En días pasados, durante la investidura del presidente Donald Trump, muchos nos preguntamos si EEUU se está latinoamericanizando, luego de escuchar un discurso inédito en un Presidente americano, lleno de lugares comunes, explicaciones simplicistas y ausencia de visión de un proyecto de país para los próximos cuatro años. Su discurso mostró a un país en crisis en el que las altas esferas políticas de Washington le dieron la espalda al pueblo provocando una terrible crisis. Trump prometió gobernar para todos los “olvidados” que a su juicio sufren de terribles “penalidades”, miseria y desempleo.
Trump habla como si todavía estuviera inmerso en campaña electoral y no como el Presidente de la nación más poderosa del mundo. La forma como inicia su mandato abre una serie de interrogantes sobre la democracia, las cuales como veremos, son totalmente válidas para la realidad que vivimos en Venezuela.
La democracia de Estados Unidos, concebida por los padres fundadores, ha sido un modelo para el mundo durante más de tres siglos, porque siendo un sistema presidencialista ha logrado el funcionamiento armónico, el respeto de los tres poderes públicos y una Constitución que ha permanecido en el tiempo como ley fundamental por encima de las coyunturas históricas y los liderazgos políticos.
Pocos pensamos que en las tierras de Madison, Jay y Hamilton una candidatura antisistema como la de Trump tuviera cabida. No obstante, su victoria corresponde a una nueva crisis de las democracias en occidente, caracterizadas por un vacío en la representatividad y la debilidad de los partidos políticos que abre las puertas para que el populismo toque las puertas de un electorado que desconfía de los políticos.
Las sociedades más avanzadas enfrentan problemas muy complejos tales como el terrorismo, la integración de los inmigrantes, el crecimiento de la población de la tercera edad y los efectos de la globalización sobre sus economías. Para todos estos problemas el populismo busca culpables a quienes achacar todo lo malo que pase en el país.
Lo que ocurre ahora en los Estados Unidos es la prueba más fehaciente de que la democracia siempre es un producto inacabado y que el populismo clásico trajeado esta vez de antipolítica está decidido a destruirla.
En Venezuela tuvimos un período democrático en el siglo XX durante el cual hubo respeto a una Constitución que fue producto del consenso entre las diversas fuerzas políticas, hubo elecciones competitivas y progreso material para millones de venezolanos.
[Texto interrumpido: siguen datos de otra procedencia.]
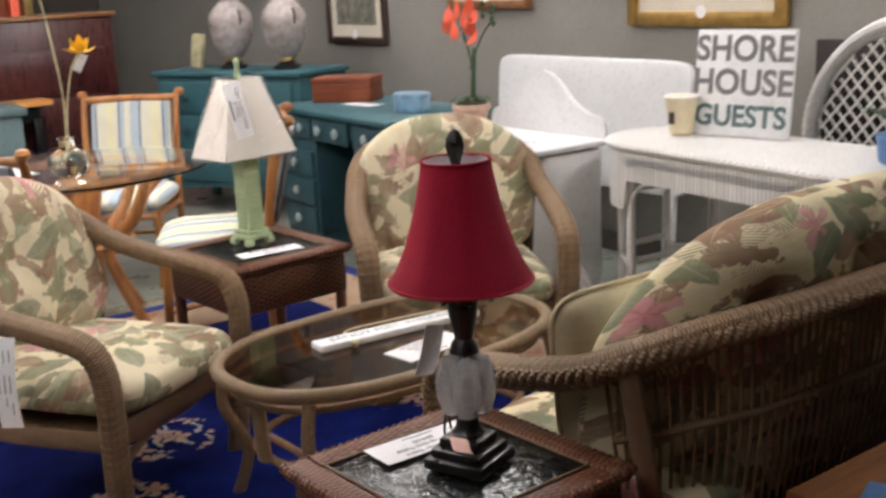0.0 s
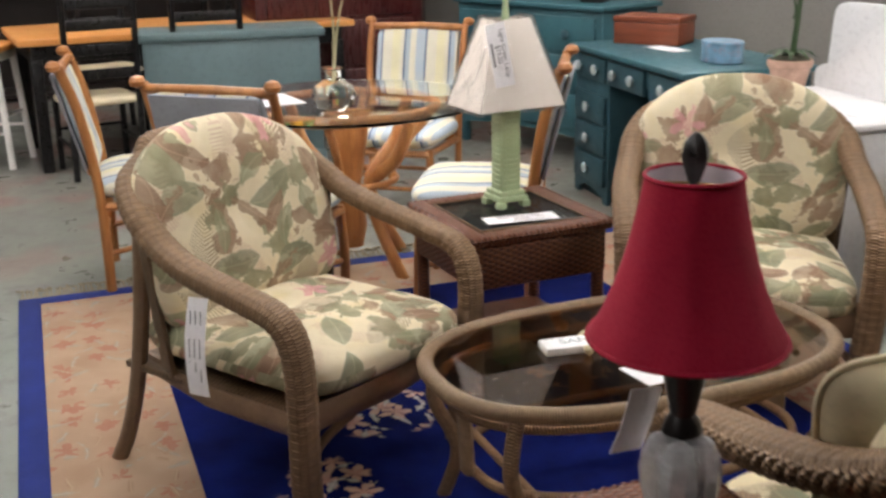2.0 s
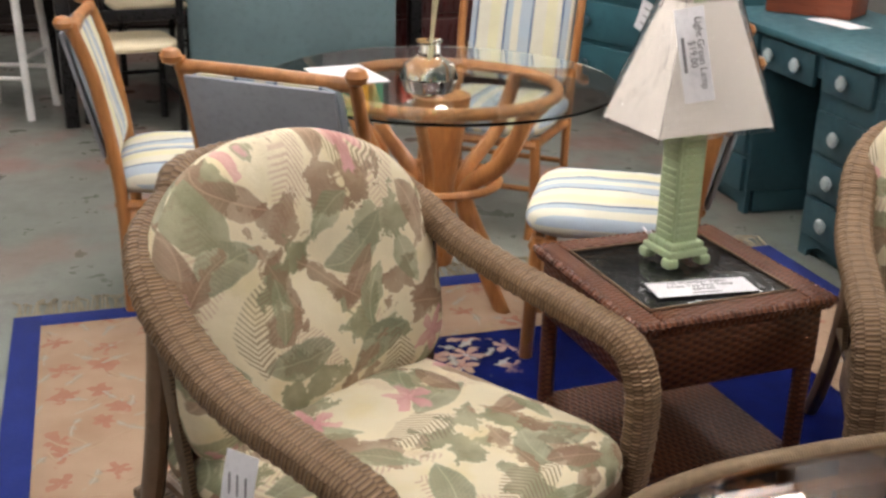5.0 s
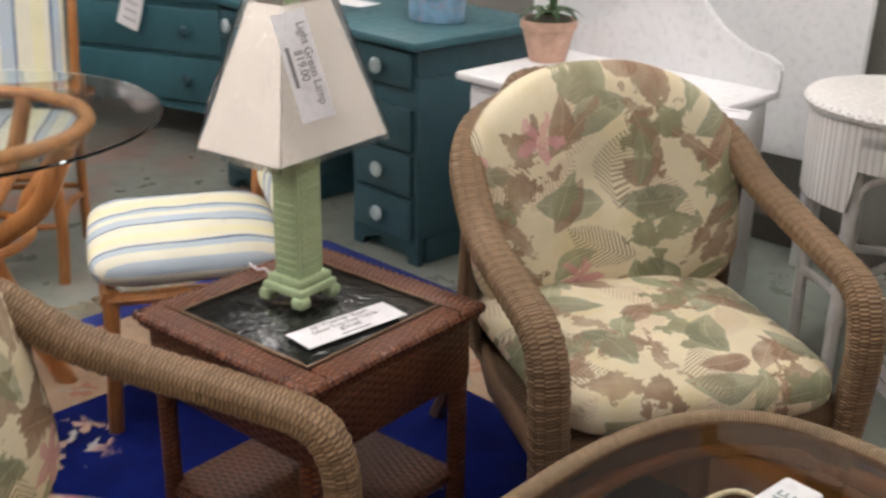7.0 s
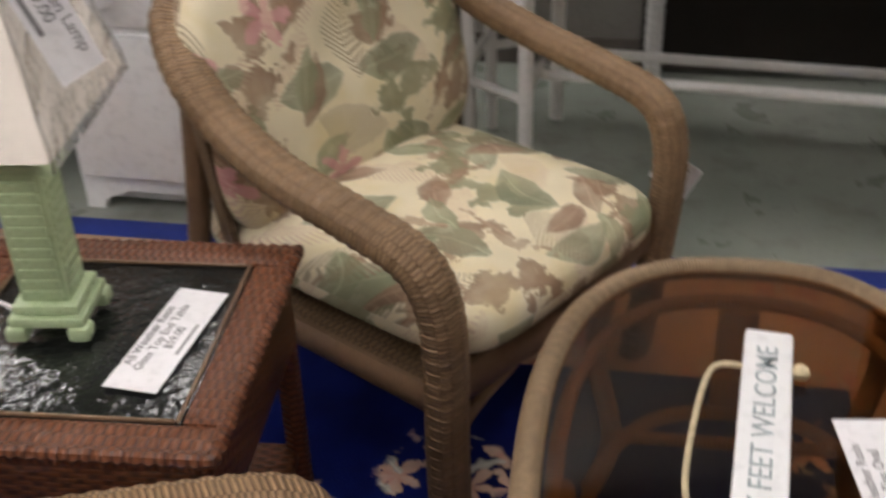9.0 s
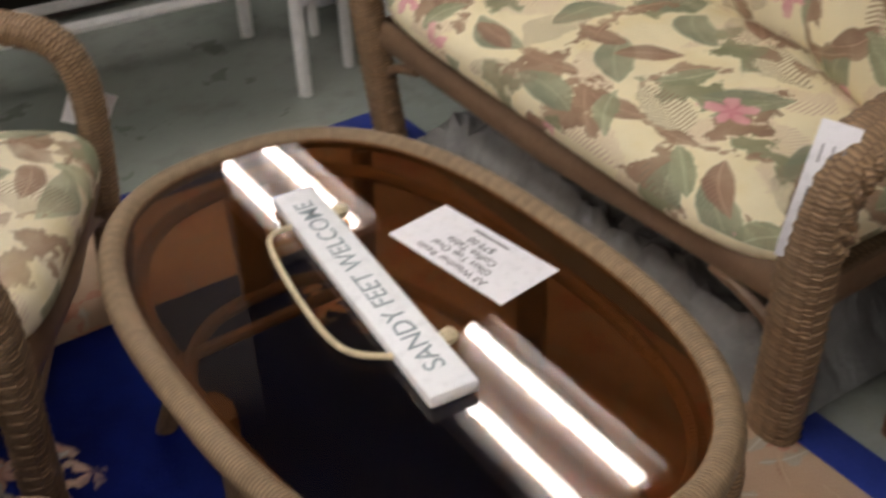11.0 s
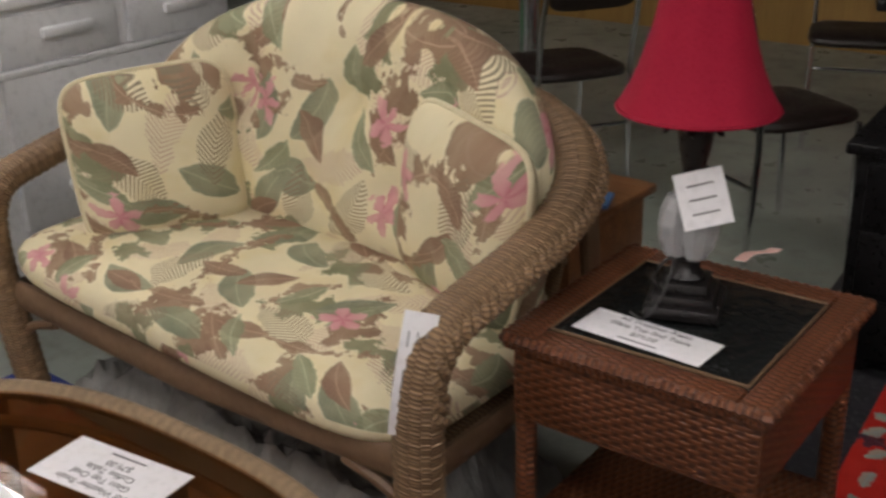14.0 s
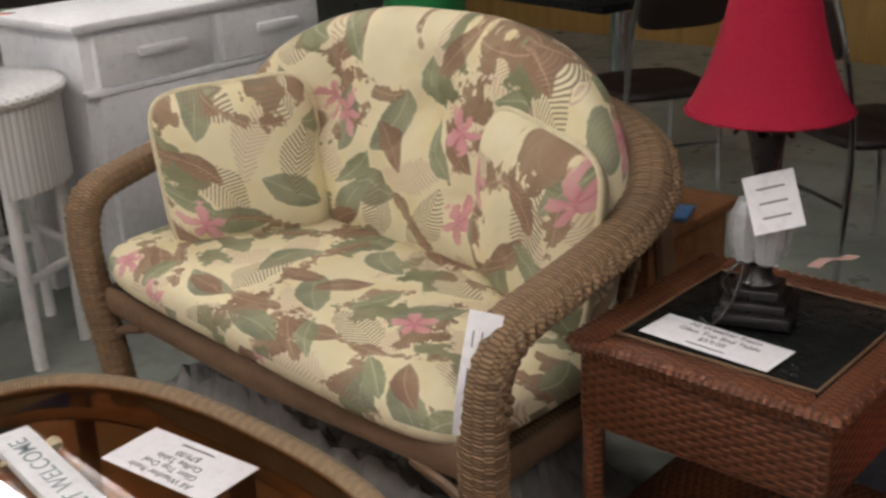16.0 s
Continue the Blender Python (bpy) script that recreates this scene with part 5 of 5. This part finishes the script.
hbd = thing("white_headboard", pose(-1.75, 1.88, 0.0, -4, 0, 0), "white painted headboard with rounded corners against the wall", "headboard")
part("panel", cushion(1.42, 0.66, 0.05, corner=14, pinch=0.12, n=24, wrinkle=0), M_WHITE, hbd, "", pose(0, 0, 0.71, 90, 0, 0))
for s in (-1, 1):
    part("leg", box(s * 0.6, 0, 0.25, 0.07, 0.03, 0.5, 0.005), M_WHITE, hbd)

# ---------------------------------------------------------------- white wicker vanity
vn = thing("wicker_vanity", pose(-0.114, 1.323, 0, 0, 0, -5.2) @ Matrix.Diagonal((1, 1, 1.1, 1)), "white wicker vanity table with rounded ends", "table")
VL, VD = 0.81, 0.275


def vanity_ring(k, z, n=24):
    pts = []
    for cx, a0 in ((VL - VD, -90), (-VL + VD, 90)):
        for i in range(n + 1):
            a = radians(a0 + 180 * i / n)
            pts.append(Vector((cx + (VD + k) * math.cos(a), (VD + k) * math.sin(a), z)))
    return pts


tp = bmesh.new()
rgs = [[tp.verts.new(p) for p in vanity_ring(k, z)] for k, z in ((0.0, 0.695), (0.018, 0.7), (0.022, 0.71), (0.014, 0.72), (0.0, 0.722))]
for a, b in zip(rgs, rgs[1:]):
    for i in range(len(a)):
        j = (i + 1) % len(a)
        tp.faces.new((a[i], a[j], b[j], b[i]))
tp.faces.new(rgs[-1])
tp.faces.new(rgs[0][::-1])
part("top", tp, M_WHITE_WICKER, vn, "white painted woven top")
apr = [vanity_ring(-0.012, z) for z in (0.7, 0.64, 0.56, 0.47)]
apr = [resample(r, 0.02, True) for r in apr]
apr = [r + [r[0]] for r in apr]
ab = sheet(apr, 0.012, uvs=lambda a, b: (b * 0.03, apr[a][b].z * 0.02))
for v in ab.verts:
    if abs(v.co.x) < VL - VD and v.co.z < 0.58:
        v.co.z += 0.11
part("apron", ab, M_WHITE_WICKER, vn, "scalloped white wicker apron")
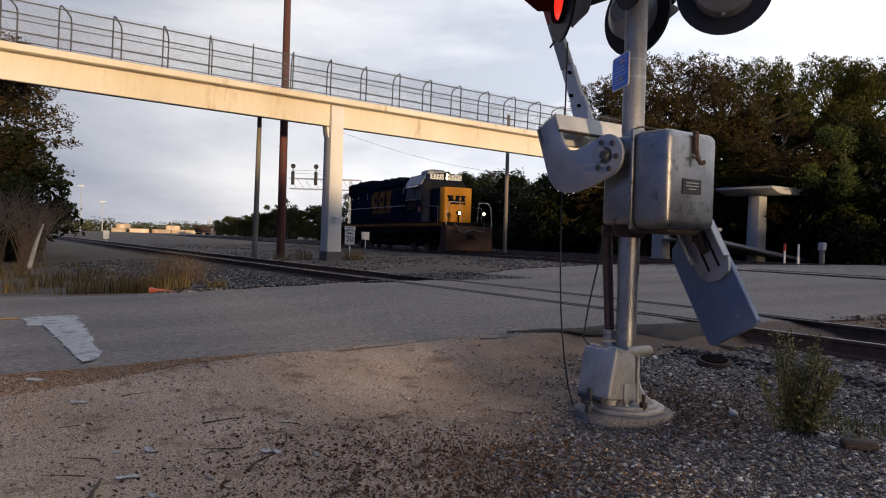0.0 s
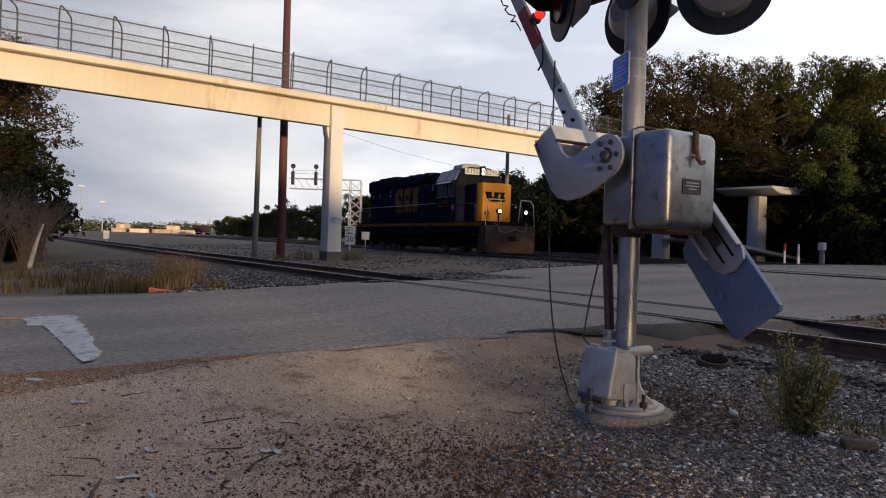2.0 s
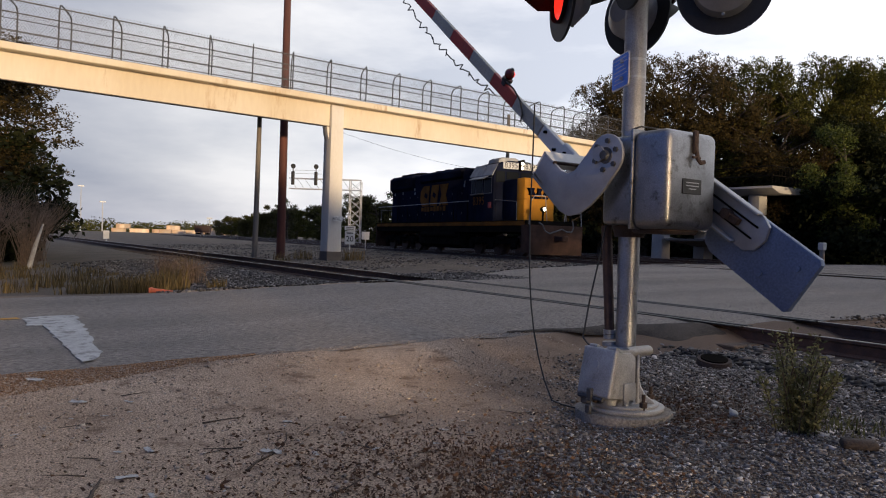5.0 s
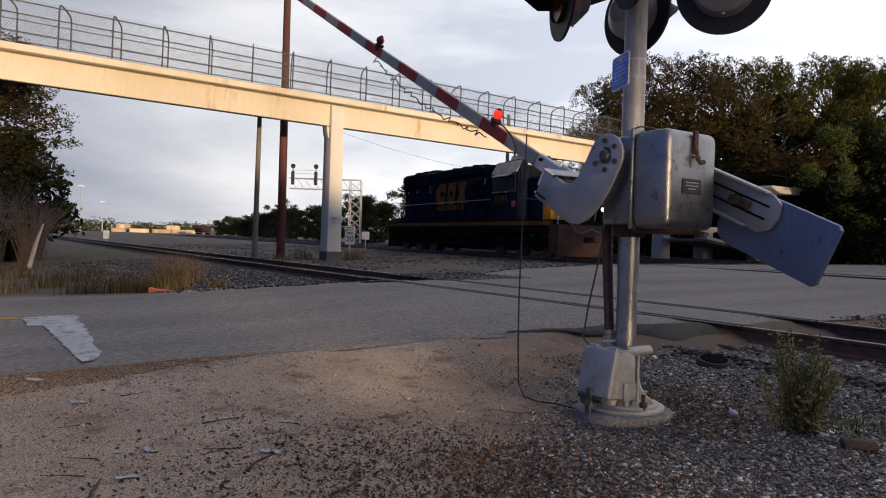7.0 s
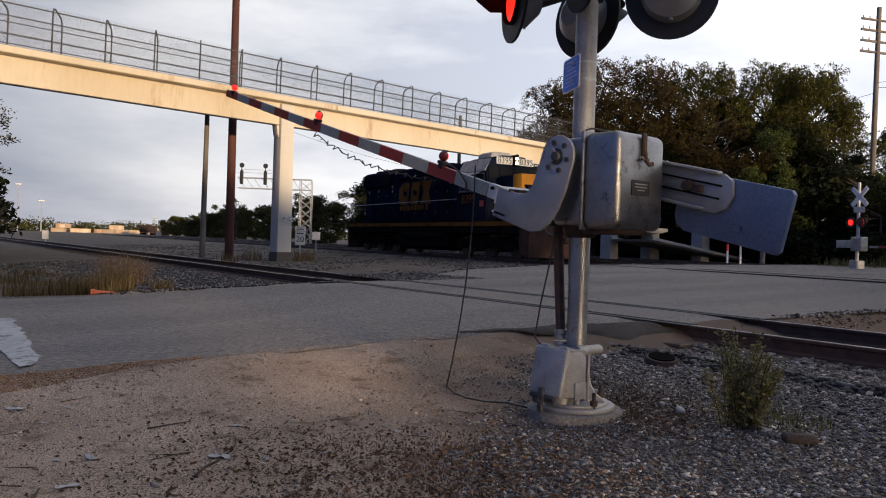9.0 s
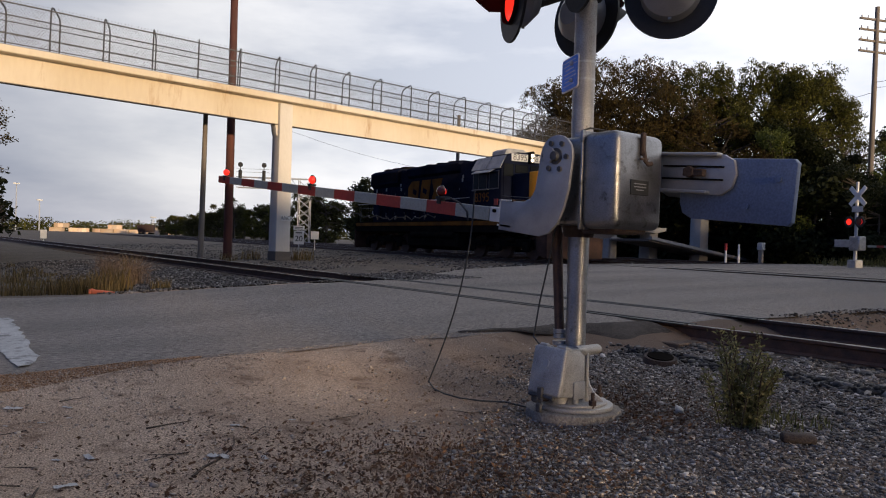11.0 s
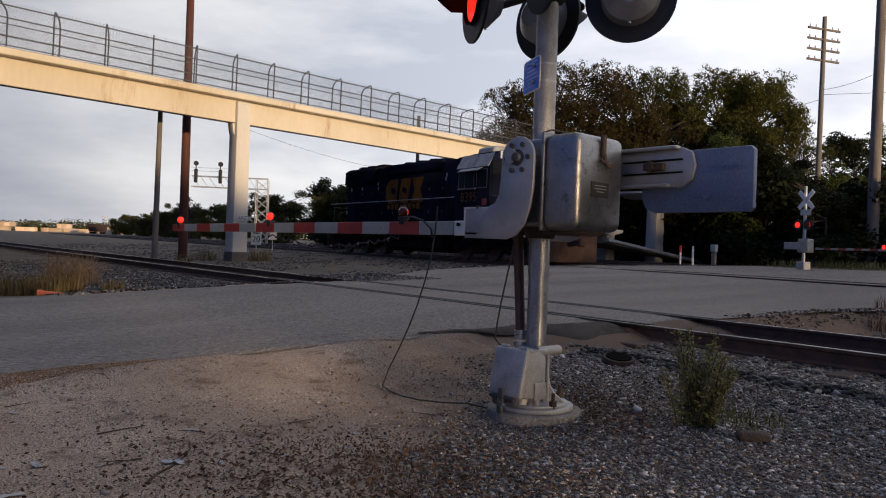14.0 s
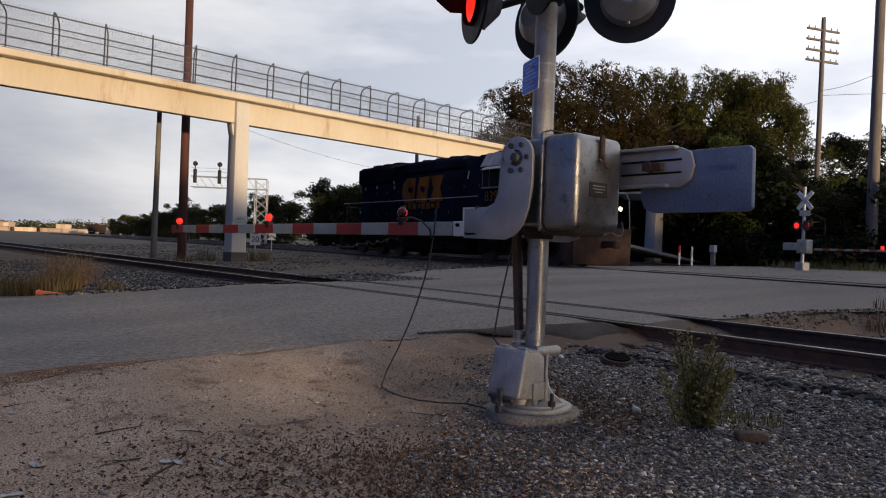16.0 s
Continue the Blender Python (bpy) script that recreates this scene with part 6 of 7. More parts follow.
# ---- stones, grass and litter ----
def scatter(name, material, spots, sizes, seed, label, flat=0.65):
    """Angular stones, each a small warped solid, in one mesh."""
    rnd = np.random.default_rng(seed)
    g = bmesh.new()
    bmesh.ops.create_cube(g, size=1.5)
    bmesh.ops.triangulate(g, faces=g.faces[:])
    base, tri = np.array([v.co[:] for v in g.verts]), np.array([[v.index for v in f.verts] for f in g.faces])
    g.free()
    n, k = len(spots), len(base)
    v = base[None] * (1 + rnd.uniform(-0.45, 0.35, (n, k, 1)))
    a = rnd.uniform(0, 6.283, n)
    c, s = np.cos(a)[:, None], np.sin(a)[:, None]
    st = rnd.uniform(0.6, 1.4, (n, 1))
    x, y, z = v[..., 0] * st, v[..., 1] / st, v[..., 2] * flat
    tilt = rnd.uniform(-0.5, 0.5, (n, 1))
    x, z = x * np.cos(tilt) - z * np.sin(tilt), x * np.sin(tilt) + z * np.cos(tilt)
    size = np.asarray(sizes)[:, None]
    p = np.stack([(x * c - y * s) * size, (x * s + y * c) * size, z * size], -1) + np.asarray(spots)[:, None, :]
    me = bpy.data.meshes.new(name)
    f = (tri[None] + (np.arange(n) * k)[:, None, None]).reshape(-1, 3)
    me.vertices.add(n * k)
    me.vertices.foreach_set("co", p.reshape(-1).astype(np.float32))
    me.loops.add(f.size)
    me.loops.foreach_set("vertex_index", f.reshape(-1).astype(np.int32))
    me.polygons.add(len(f))
    me.polygons.foreach_set("loop_start", np.arange(0, f.size, 3, dtype=np.int32))
    me.update(calc_edges=True)
    me.materials.append(M[material])
    return tagged(new(name, me), label, "stones", kind="stuff")


def ground_spots(n, seed, keep):
    rnd = random.Random(seed)
    out = []
    while len(out) < n:
        p = keep(rnd)
        if p:
            lo, hi = road_edges(p[0])
            if lo + 0.15 < p[1] < hi - 0.1:
                continue
            if math.hypot(p[0] - MX, p[1] - MY) < 0.34:
                continue
            out.append((p[0], p[1], ground_z(*p) + 0.004))
    return out


def near_gravel(rnd):
    f, l = rnd.uniform(3.0, 7.4), rnd.uniform(-0.6, 4.6)
    x, y, _ = cab(f, l)
    edge = 0.15 + 0.28 * (f - 3.2) + 0.5 * noise.noise((x * 1.2, y * 1.2, 4))
    return (x, y) if rnd.random() < min(1, max(0.006, (l - edge) * 1.5)) else None


def near_pebbles(rnd):
    f, l = rnd.uniform(3.0, 6.6), rnd.uniform(-4.2, 2.4)
    x, y, _ = cab(f, l)
    return (x, y) if noise.noise((x * 1.5, y * 1.5, 9)) > -0.25 else None


rs = np.random.default_rng(3)
sp = ground_spots(46000, 11, near_gravel)
scatter("gravel", "gravel", sp, rs.gamma(2.2, 0.0021, len(sp)) + 0.0036, 1, "grey crushed gravel strewn round the signal")
sp = ground_spots(3600, 12, near_pebbles)
scatter("pebbles", "pebble", sp, rs.gamma(2.0, 0.0019, len(sp)) + 0.002, 2, "small pale pebbles and grit on the dirt")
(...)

No obstante, en su última etapa la democracia atravesó por una grave crisis de legitimidad producto del incremento de las tensiones sociales por el fracaso del modelo rentista y la sombra de la corrupción.
El desprestigio de los partidos hegemónicos abrió las puertas para que el exgolpista Hugo Chávez, convenciera a los venezolanos de que vivían en el peor de los mundos y que era necesaria lo que en su momento se llamó “una revolución democrática” para barrer a los partidos tradicionales y formar un gobierno que representara los intereses del pueblo. Chávez, al igual que Trump, polarizó a la sociedad bajo la dicotomía amigo – enemigo y fue desmontando pacientemente nuestra institucionalidad. No obstante, en el país del norte esto no ocurrirá porque las instituciones constituyen un muro de contención.
Ya han pasado casi 20 veinte años y la revolución trasmutada en socialismo desdibujó las bases de la democracia venezolana, el respeto a la Constitución y al pluralismo. Hoy somos un país hundido en la miseria, con millones de personas sin acceso a alimentos, medicamentos y servicios básicos, y con los derechos políticos conculcados.
No es posible que aún ahora en el imaginario colectivo de oficialistas y opositores todavía exista el mito del caudillo que vendrá a resolver mágicamente la crisis. Desechar esta creencia es el primer paso para articular la estrategia de cambio político que conducirá a la reconstrucción del país.
La democracia siempre es perfectible pero el populismo en sus diversas presentaciones es terrero fértil para el autoritarismo. La elección de Trump pone en evidencia que ningún país está vacunado contra el populismo. Ni siquiera las super potencias.